Alors il n'y a pas loin de la "fange" à l'"ange", et inversement. Ces jeux-là fascinent Gracián, parfois jusqu'au vertige. Assez, en tout cas, pour qu'il consacre au trait d'esprit, aux pointes et autres calembours une part importante de ses écrits. On aurait tort de croire qu'il s'agit d'un autre versant. Le mot d'esprit est une ruse du sens, une parole biaisée, une façon de briser la circulation uniforme des messages, un moyen de conserver un pouvoir en retrait. Style de vie et style tout court finissent donc par se rejoindre, voire se confondre. Le trait d'esprit est le retrait où l'on se dissimule. Si c'est le cas, Gracián est un héros. Non pas un prédicateur d'autrefois à la carrière ensevelie par l'oubli, mais un trouble vivant qui peut encore directement nous perturber.

Cela pourrait se dire encore autrement, d'une manière sûrement plus irrévérencieuse, mais qu'il n'eût peut-être pas désavouée : si le verbe s'est fait chair, il doit être possible de le chatouiller, de le transir, de le pincer, de l'exciter. Et ainsi de suite. En ce cas, la seule question à trancher serait de savoir si de telles distractions ont encore un avenir. Ou si elles appartiennent définitivement au passé. Ce qui n'ôte rien au plaisir de lire.

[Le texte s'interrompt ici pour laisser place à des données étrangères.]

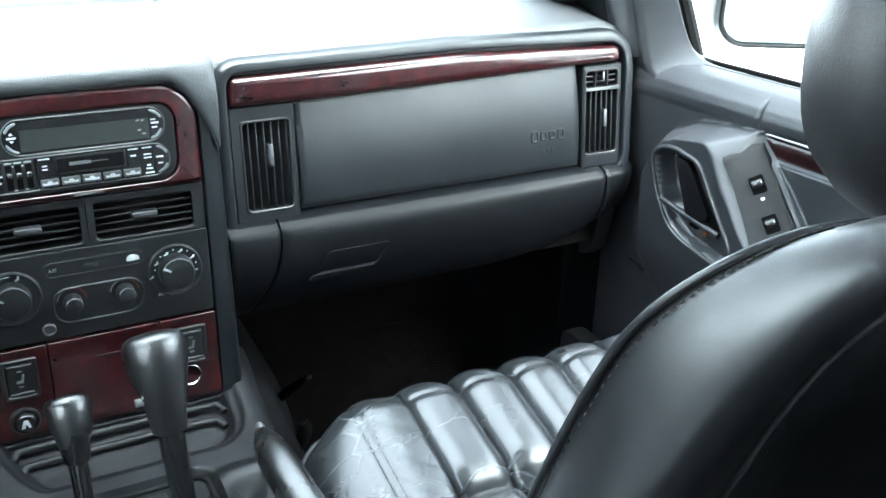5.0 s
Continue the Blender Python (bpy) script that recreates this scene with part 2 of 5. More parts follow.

(1) De son grand roman en trois parties, Le Criticon , les deux premières ont été traduites aux éditions Allia

Roger-Pol Droit
Article paru dans l'édition du 14.10.05

TRAITÉS POLITIQUES, ESTHÉTIQUES, ÉTHIQUES de Baltasar Gracián. Traduits de l'espagnol, introduits et annotés par Benito Pelegrin. Seuil, 940 p., 33 €.